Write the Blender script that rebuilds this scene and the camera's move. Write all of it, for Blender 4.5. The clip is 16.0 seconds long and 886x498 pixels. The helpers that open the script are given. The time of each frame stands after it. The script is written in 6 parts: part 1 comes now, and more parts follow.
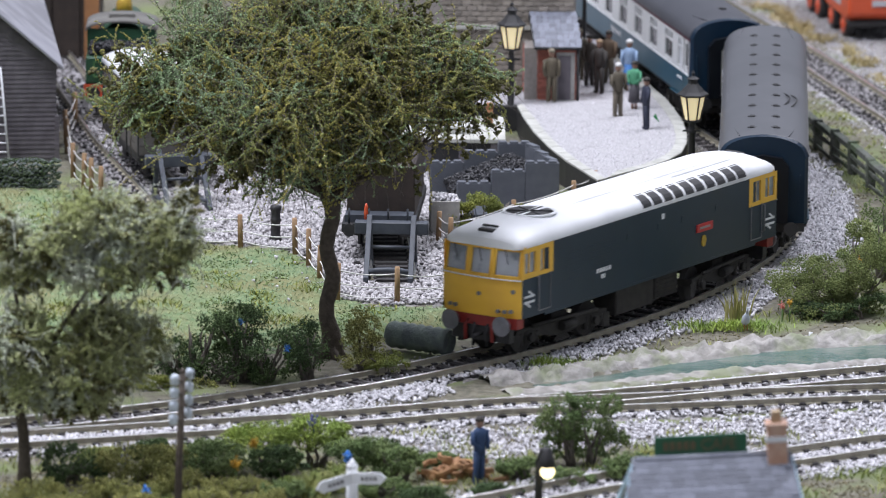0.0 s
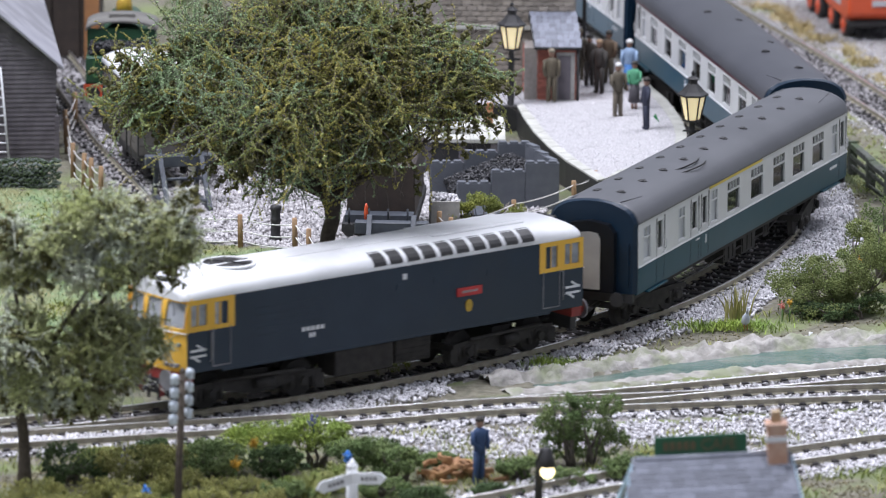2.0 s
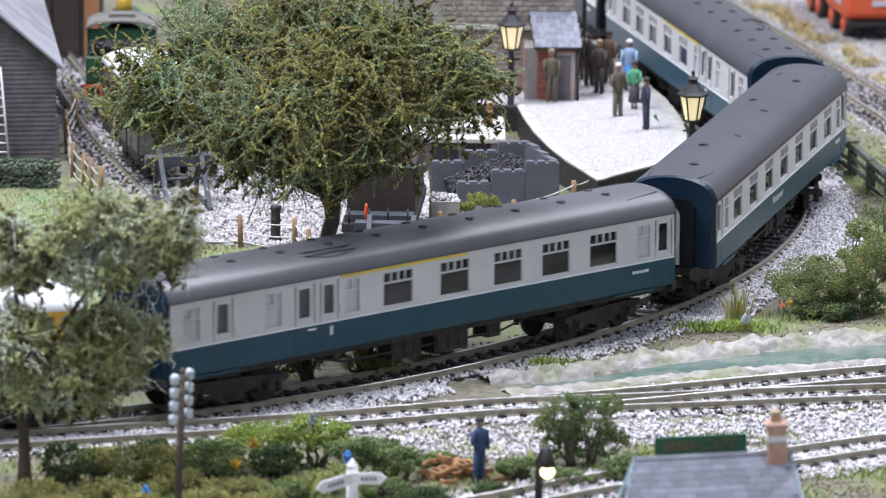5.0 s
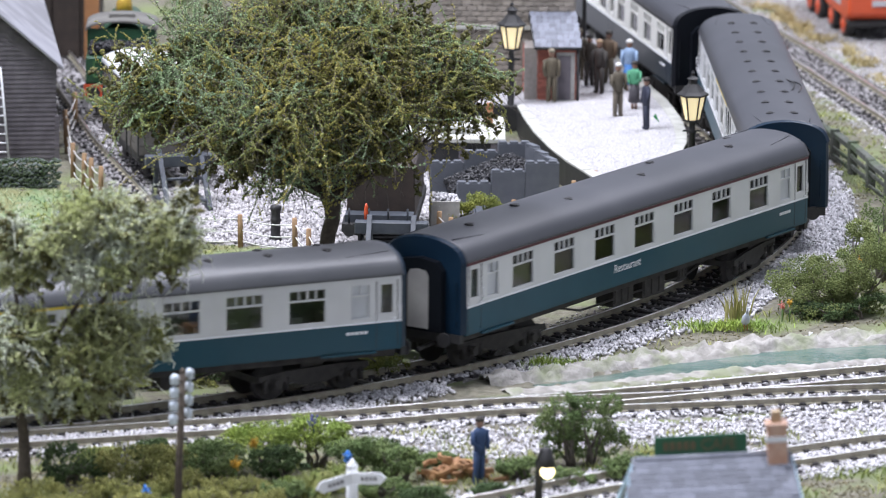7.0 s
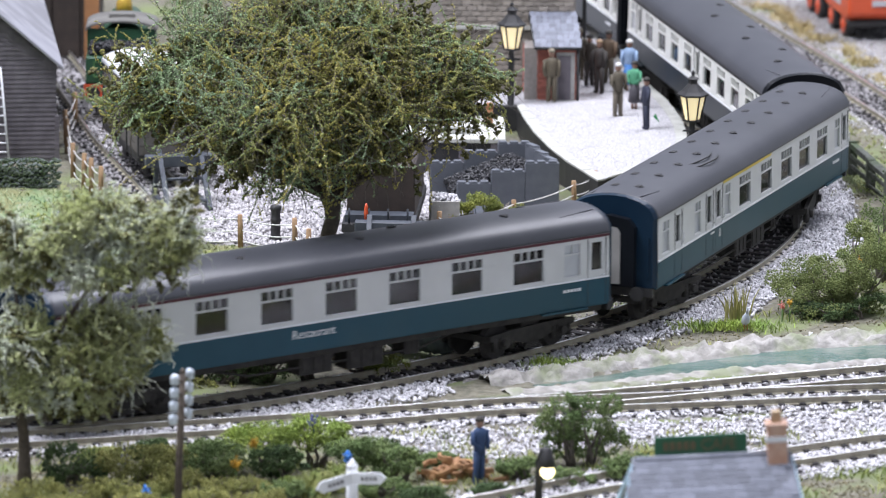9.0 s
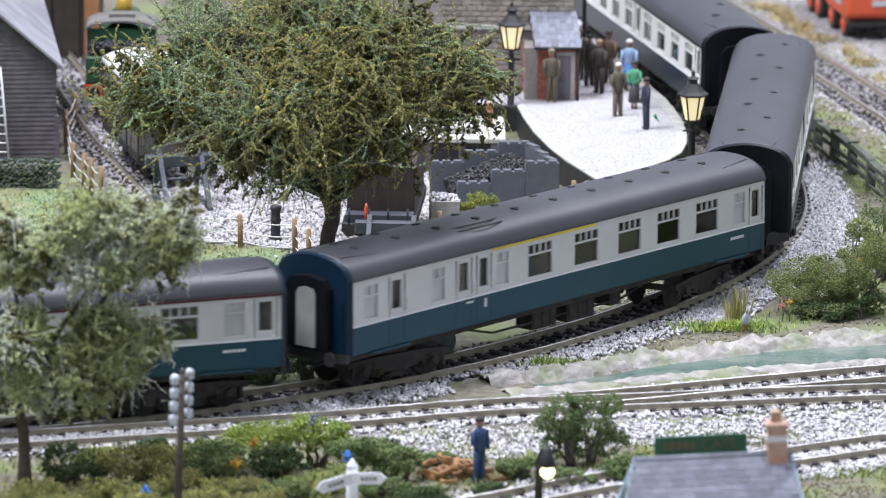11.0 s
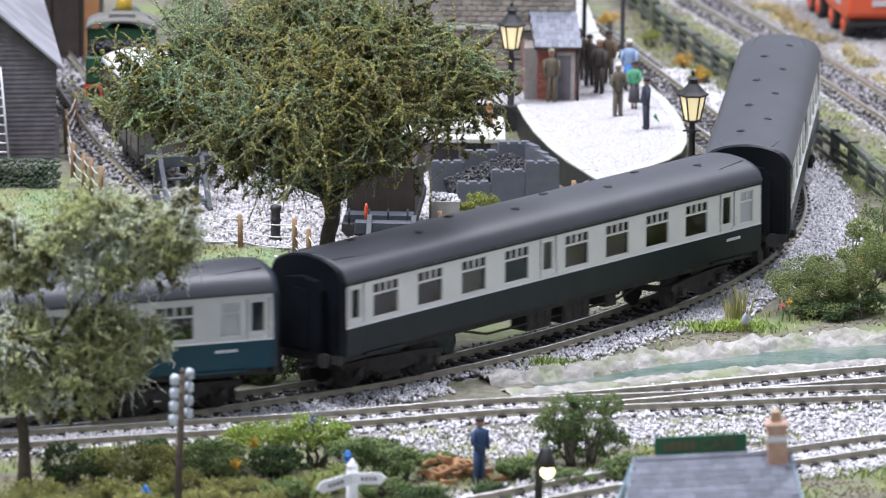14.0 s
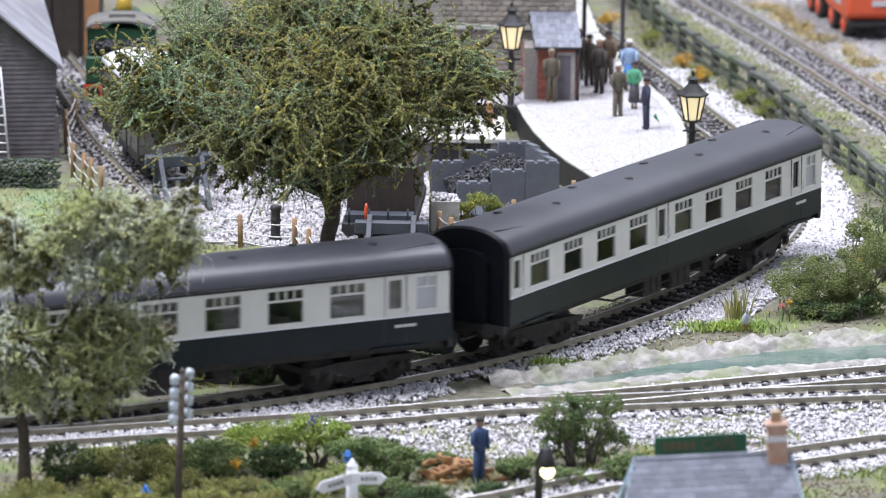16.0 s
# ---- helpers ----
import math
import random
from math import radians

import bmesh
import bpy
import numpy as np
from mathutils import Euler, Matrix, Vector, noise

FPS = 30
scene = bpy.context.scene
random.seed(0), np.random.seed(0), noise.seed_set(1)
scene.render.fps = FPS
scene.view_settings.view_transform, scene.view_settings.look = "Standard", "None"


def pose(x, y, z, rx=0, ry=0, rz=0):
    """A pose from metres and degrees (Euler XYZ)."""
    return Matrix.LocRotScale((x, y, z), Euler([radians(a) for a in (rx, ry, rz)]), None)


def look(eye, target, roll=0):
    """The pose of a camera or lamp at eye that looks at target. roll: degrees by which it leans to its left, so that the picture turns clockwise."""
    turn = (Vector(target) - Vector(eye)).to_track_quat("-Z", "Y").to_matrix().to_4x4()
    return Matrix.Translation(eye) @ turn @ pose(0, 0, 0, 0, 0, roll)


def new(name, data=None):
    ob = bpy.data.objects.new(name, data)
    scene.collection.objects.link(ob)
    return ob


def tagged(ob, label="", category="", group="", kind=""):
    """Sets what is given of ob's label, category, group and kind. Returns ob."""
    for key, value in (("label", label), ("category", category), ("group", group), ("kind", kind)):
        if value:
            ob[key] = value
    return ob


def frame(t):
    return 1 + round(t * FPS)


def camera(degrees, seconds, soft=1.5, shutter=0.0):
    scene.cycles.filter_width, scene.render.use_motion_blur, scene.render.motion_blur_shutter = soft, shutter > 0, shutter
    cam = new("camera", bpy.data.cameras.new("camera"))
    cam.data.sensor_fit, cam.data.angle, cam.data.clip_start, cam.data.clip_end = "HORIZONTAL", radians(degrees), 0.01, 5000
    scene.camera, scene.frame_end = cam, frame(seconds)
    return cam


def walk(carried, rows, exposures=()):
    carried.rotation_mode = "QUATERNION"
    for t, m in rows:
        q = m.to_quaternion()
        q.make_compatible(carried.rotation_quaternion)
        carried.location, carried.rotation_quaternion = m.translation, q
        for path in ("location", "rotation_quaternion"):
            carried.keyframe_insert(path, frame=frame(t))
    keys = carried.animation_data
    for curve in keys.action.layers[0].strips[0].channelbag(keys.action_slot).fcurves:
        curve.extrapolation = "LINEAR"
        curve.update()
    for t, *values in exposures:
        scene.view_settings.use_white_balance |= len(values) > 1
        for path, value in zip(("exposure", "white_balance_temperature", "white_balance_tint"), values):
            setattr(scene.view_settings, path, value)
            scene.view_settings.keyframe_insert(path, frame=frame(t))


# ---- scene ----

# A model railway at 1:76. Sizes in the code are millimetres unless said otherwise; MM turns them into metres.
MM = 0.001
cam = camera(8.105, 16.0, soft=1.0, shutter=0.5)
EYE = Vector((0.0, -2.5212, 0.53586))
VIEW = Vector((0.0, 0.97815, -0.2079))
walk(cam, [(0.0, look(EYE, EYE + VIEW, 0.602)), (16.0, look(EYE, EYE + VIEW, 0.602))], exposures=[(0.0, -0.28), (1.5, -0.2), (2.5, -0.08), (4.0, 0.04), (7.0, 0.14), (16.0, 0.14)])
cam.data.dof.use_dof = True
cam.data.dof.focus_distance = 2.50
cam.data.dof.aperture_fstop = 30.0

# ---- light: an exhibition hall, soft white light from the ceiling ----
world = bpy.data.worlds.new("hall_light")
scene.world = world
world.use_nodes = True
world.node_tree.nodes["Background"].inputs[0].default_value = (0.87, 0.93, 1.12, 1)
world.node_tree.nodes["Background"].inputs[1].default_value = 0.52


def ceiling_lamp(x, y, z, size, power, colour):
    data = bpy.data.lights.new("ceiling_lamp", "AREA")
    data.shape, data.size, data.energy, data.color = "SQUARE", size, power, colour
    ob = new("ceiling_lamp", data)
    ob.matrix_world = look((x, y, z), (x * 0.2, 0, 0))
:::
**Work to do:** Write out again only the lines from the line containing "q = m.to_quaternion()" through the line containing "# ---- scene", both included, exactly as they are.

**Output for this exercise:**
        q = m.to_quaternion()
        q.make_compatible(carried.rotation_quaternion)
        carried.location, carried.rotation_quaternion = m.translation, q
        for path in ("location", "rotation_quaternion"):
            carried.keyframe_insert(path, frame=frame(t))
    keys = carried.animation_data
    for curve in keys.action.layers[0].strips[0].channelbag(keys.action_slot).fcurves:
        curve.extrapolation = "LINEAR"
        curve.update()
    for t, *values in exposures:
        scene.view_settings.use_white_balance |= len(values) > 1
        for path, value in zip(("exposure", "white_balance_temperature", "white_balance_tint"), values):
            setattr(scene.view_settings, path, value)
            scene.view_settings.keyframe_insert(path, frame=frame(t))


# ---- scene ----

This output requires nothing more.